The art of balanced teams

With a no star team you get micromanagement hell, the one star in a team will become a nanny with a bell, but make an all star team and the project will look like an Escher dream.

In a respectable michelin starred Japanese restaurant serving sushi you need about eight years before you are allowed to cook the egg sushi. During this time you’ll find yourself cleaning tools, washing plates, cutting and chopping and so on. Very boring, but when you start you have the energy and the passion of the young so you attend these little chores with your eyes on the big shots who lay out the fish, rice and seaweed.

In a development team you could make the mistake to believe that if everyone is an ace you’d get an awesome product in half the planned time. But its really not the case and i think this way of thinking might be the main plague in failed young businesses or in the “special projects” of large enterprises, you know those “anti disrupt” projects.

If you believe that having a person you pay top salary slice PSD files is OK because he or she is a “front end developer” you are wrong.

Because of this I make the case for a diverse team of varying skill levels. Just as a sushi chef needs its apprentices to blame every day, and the Jedi master had his back covered by some young Padawan, so do your senior or expert team members need the help of the young starter developers. You need your interns for their energy, just as much as they need you for some insight. You should love back your juniors for their efforts, just as much as they love you for giving them a chance. Why?
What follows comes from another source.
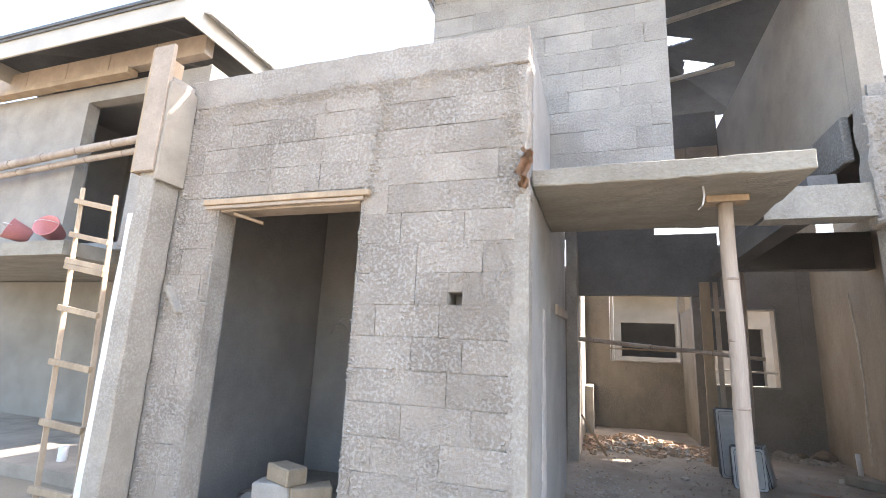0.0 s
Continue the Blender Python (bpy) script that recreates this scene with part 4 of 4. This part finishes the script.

Because otherwise your “aces” will be plagued by boredom.

If you consider that a senior developer, with 10 years of hands on experience, paid at market level, should spend eight hours a day putting data into Smarty templates you are wrong.

Now some people hide behind the truth and tell you that talented and nice folk do everything it takes to ship and they don’t complain. And it is true, but for heaven’s sake, discern a bit here: there is a ginormous difference between bootstrapping an idea, a hackathon or simply diving in to solve some urgent issues — and churning daily at endless cascades of small tasks that all look like sample chapters from “Web Development for Dummies, the 1999 edition”.

The plague of boredom leaves hard to conceal scars on your product.

Sometimes is utterly impossible architectures (since there is nothing else interesting i’ll architect the hell out of this form validation class), other times is simply plain mistakes because of self assured code churning (oh, yes, security trough obscurity is a great idea).

Currently simply browsing around job boards shows the need for juniors is close to non existent. Yet from Bill to Zuck every big shot invites people to learn coding. How are they, all these people learning to code, gonna become anything more than more weight on the industry’s median salary, if nobody teaches them anything? The published stats of the age of Stack Overflow contributors stats clearly show the value experience brings, and it also shows the huge energy discrepancy between young developers and their older brethren. Nevertheless internships are far more present than entry level positions probably because internships are not paid. And then the interns should become at least mid level on their own?

If you consider that you don’t have the time to train people: you are wrong again. You do not train anyone really, what are they dogs? People learn and your only objective is to get eager or fast learners, or, ideally, both. It doesn’t change a lot if you have the young, rushed startup or the monolithic enterprise vibe, having juniors and mid levelers will definitely bring in, well, kind of like the spring: energy and “an unquenchable thirst” for the future.